* **Given problem**: Copy each line where the word "helpers" occurs.

____

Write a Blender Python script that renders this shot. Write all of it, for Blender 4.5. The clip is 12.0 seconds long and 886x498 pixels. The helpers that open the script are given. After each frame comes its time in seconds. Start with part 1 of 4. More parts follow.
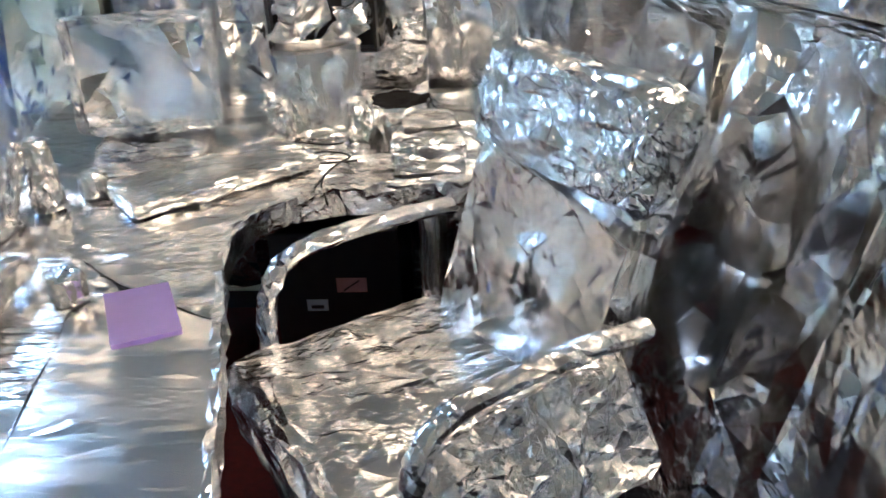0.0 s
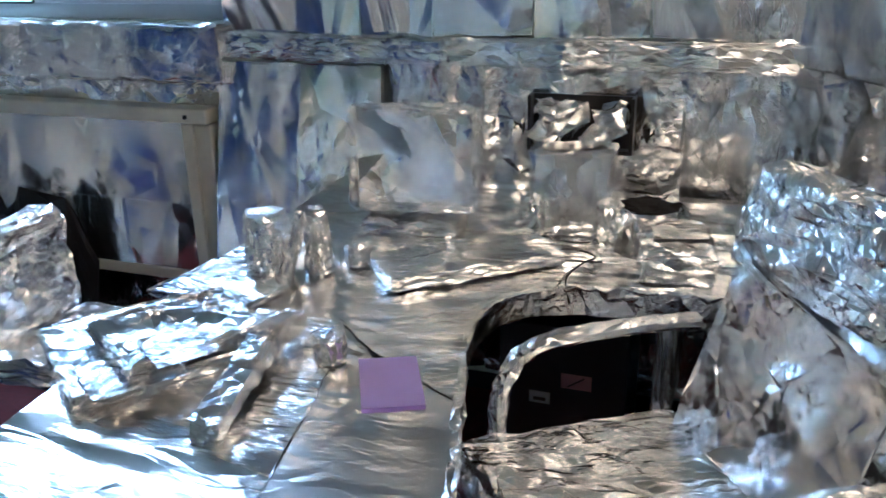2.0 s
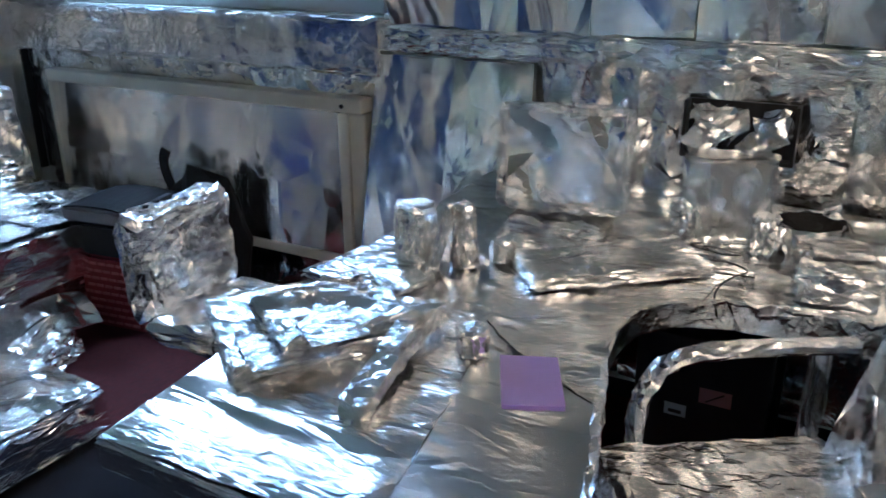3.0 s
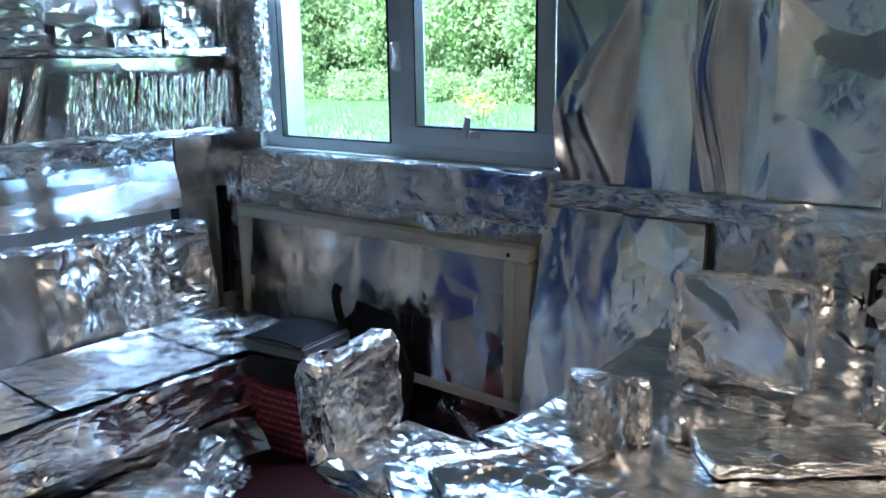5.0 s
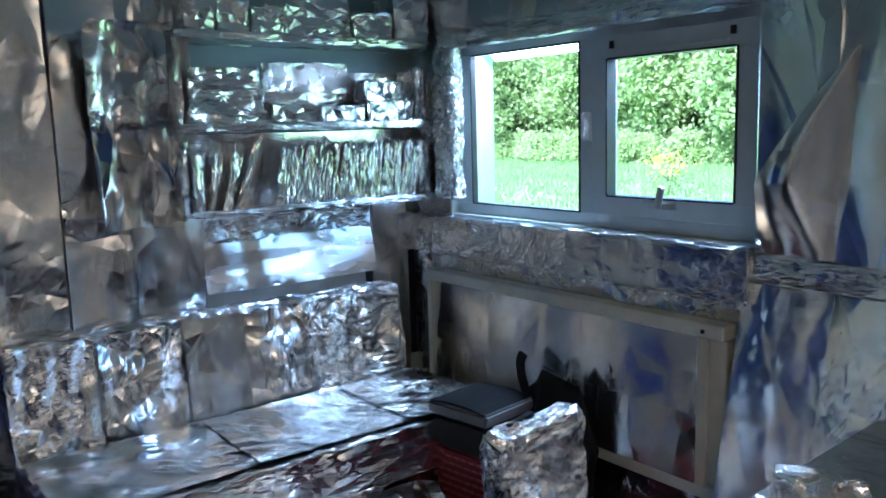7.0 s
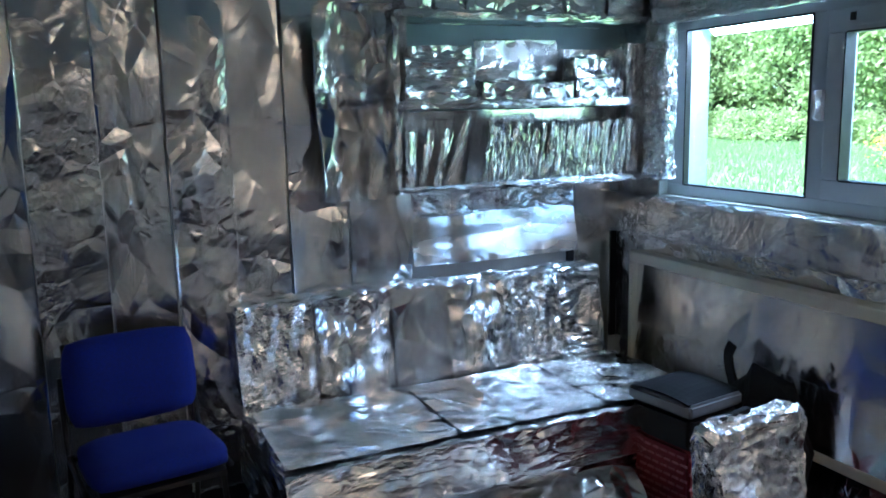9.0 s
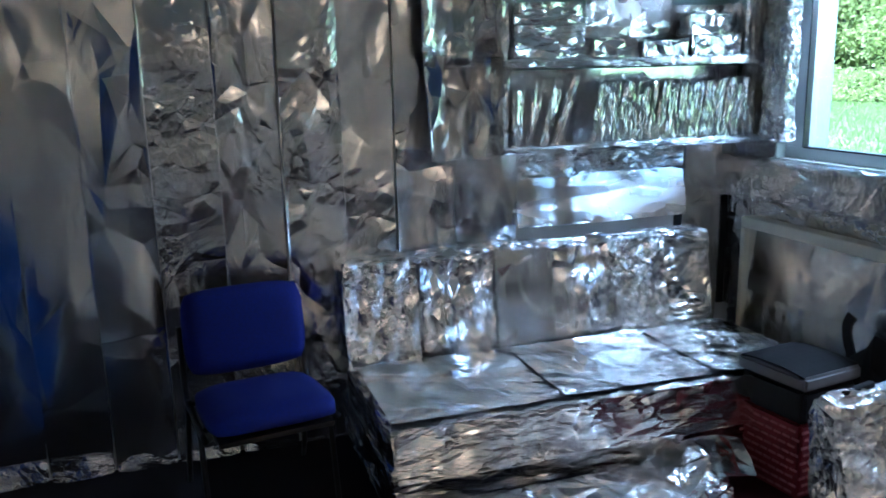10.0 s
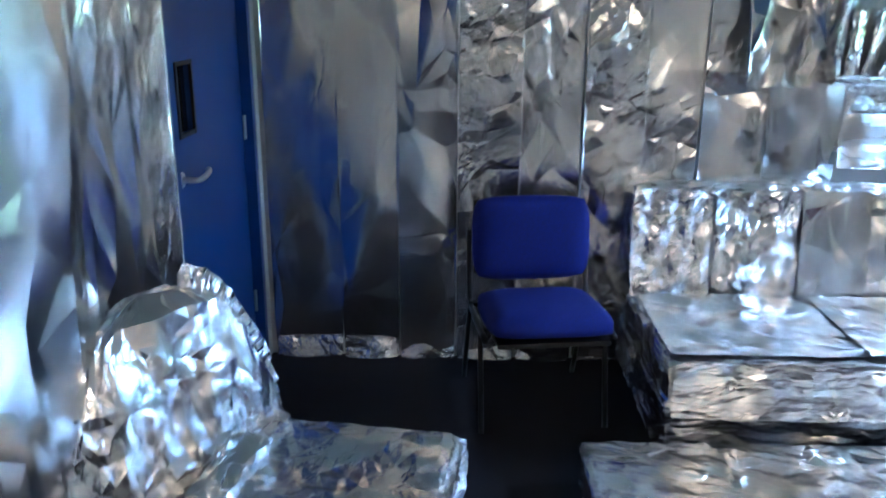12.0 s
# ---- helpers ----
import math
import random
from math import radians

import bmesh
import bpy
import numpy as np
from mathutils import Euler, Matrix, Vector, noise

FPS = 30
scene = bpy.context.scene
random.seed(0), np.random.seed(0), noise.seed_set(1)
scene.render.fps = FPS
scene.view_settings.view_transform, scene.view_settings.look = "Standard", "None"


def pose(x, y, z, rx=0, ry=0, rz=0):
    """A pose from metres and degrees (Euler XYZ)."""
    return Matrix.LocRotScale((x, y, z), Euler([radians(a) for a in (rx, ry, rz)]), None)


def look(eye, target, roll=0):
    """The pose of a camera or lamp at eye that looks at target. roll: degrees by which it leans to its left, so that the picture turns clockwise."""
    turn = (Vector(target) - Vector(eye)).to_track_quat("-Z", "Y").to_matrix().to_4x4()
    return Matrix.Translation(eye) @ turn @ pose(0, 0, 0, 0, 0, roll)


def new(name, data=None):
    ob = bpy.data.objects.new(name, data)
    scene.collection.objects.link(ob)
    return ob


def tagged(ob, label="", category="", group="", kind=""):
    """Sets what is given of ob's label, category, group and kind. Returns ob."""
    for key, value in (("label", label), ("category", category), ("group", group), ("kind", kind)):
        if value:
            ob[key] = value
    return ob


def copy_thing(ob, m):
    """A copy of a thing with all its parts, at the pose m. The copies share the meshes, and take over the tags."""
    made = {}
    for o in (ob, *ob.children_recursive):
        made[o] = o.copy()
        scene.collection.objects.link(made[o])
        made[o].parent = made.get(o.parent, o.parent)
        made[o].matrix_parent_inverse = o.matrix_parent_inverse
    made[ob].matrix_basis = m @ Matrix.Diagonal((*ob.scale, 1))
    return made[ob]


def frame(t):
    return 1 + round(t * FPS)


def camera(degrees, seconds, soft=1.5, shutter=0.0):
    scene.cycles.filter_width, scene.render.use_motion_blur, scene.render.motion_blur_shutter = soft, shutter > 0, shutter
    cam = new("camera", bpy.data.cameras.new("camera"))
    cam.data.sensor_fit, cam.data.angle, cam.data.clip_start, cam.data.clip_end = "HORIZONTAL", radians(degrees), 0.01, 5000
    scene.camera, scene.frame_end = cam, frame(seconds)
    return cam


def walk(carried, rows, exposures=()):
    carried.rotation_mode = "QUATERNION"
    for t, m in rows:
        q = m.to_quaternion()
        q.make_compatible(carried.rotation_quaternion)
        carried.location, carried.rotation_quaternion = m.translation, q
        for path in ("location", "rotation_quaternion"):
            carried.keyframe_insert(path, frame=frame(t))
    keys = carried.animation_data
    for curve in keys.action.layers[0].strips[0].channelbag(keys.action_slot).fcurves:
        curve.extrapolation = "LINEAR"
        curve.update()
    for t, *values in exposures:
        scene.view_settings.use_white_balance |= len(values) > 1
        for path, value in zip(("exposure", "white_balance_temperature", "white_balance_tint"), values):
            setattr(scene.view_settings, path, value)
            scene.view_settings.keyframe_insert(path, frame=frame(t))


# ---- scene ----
from mathutils.geometry import delaunay_2d_cdt

cam = camera(57.5, 12.0, shutter=0.25)
PATH = [
    (0, (0.564, -1.005, 1.417), (0.471, 0.773, 0.506), -2.3),
    (0.5, (0.547, -1.005, 1.428), (0.326, 0.788, 0.569), -1.8),
    (1, (0.535, -1.012, 1.441), (0.195, 0.793, 0.65), -1.5),
    (1.5, (0.525, -1.025, 1.451), (0.057, 0.78, 0.727), -1.4),
    (2, (0.508, -1.037, 1.454), (-0.108, 0.731, 0.751), -1.0),
    (2.5, (0.498, -1.051, 1.462), (-0.252, 0.668, 0.768), -0.7),
    (3, (0.481, -1.063, 1.467), (-0.426, 0.571, 0.755), -0.4),
    (3.2, (0.478, -1.069, 1.475), (-0.478, 0.539, 0.765), 0.1),
    (4.8, (0.418, -1.085, 1.593), (-0.794, 0.429, 1.105), -0.7),
    (5, (0.417, -1.111, 1.61), (-0.82, 0.397, 1.164), -0.8),
    (5.5, (0.411, -1.118, 1.606), (-0.904, 0.348, 1.254), -0.7),
    (6, (0.405, -1.145, 1.65), (-0.994, 0.252, 1.347), -1.5),
    (6.5, (0.402, -1.158, 1.653), (-1.068, 0.17, 1.379), -1.6),
    (6.7, (0.401, -1.119, 1.653), (-1.112, 0.159, 1.376), -1.6),
    (8.3, (0.357, -1.172, 1.661), (-1.363, -0.201, 1.343), -1.4),
    (8.5, (0.35, -1.178, 1.664), (-1.401, -0.26, 1.367), -1.4),
    (9, (0.35, -1.195, 1.662), (-1.444, -0.379, 1.322), -1.3),
    (9.5, (0.341, -1.214, 1.638), (-1.477, -0.497, 1.21), -1.1),
    (10, (0.322, -1.24, 1.655), (-1.539, -0.645, 1.228), -1.4),
    (10.5, (0.326, -1.249, 1.656), (-1.593, -0.827, 1.284), -1.2),
    (10.6, (0.33, -1.279, 1.65), (-1.598, -0.895, 1.279), -0.7),
    (11, (0.326, -1.265, 1.635), (-1.637, -1.033, 1.328), -1.0),
    (11.5, (0.314, -1.299, 1.624), (-1.646, -1.195, 1.24), -0.4),
    (12, (0.293, -1.326, 1.589), (-1.619, -1.382, 1.006), 0.4),
]
walk(cam, [(t, look(eye, target, roll)) for t, eye, target, roll in PATH], [(0.0, 3.75, 4900, 9), (2.5, 3.08, 4650, 8), (5.0, 2.58, 4650, 9), (10.0, 2.54, 4700, 9), (12.0, 3.5, 4550, 8)])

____

* **Response to this task**:
Write a Blender Python script that renders this shot. Write all of it, for Blender 4.5. The clip is 12.0 seconds long and 886x498 pixels. The helpers that open the script are given. After each frame comes its time in seconds. Start with part 1 of 4. More parts follow.
# ---- helpers ----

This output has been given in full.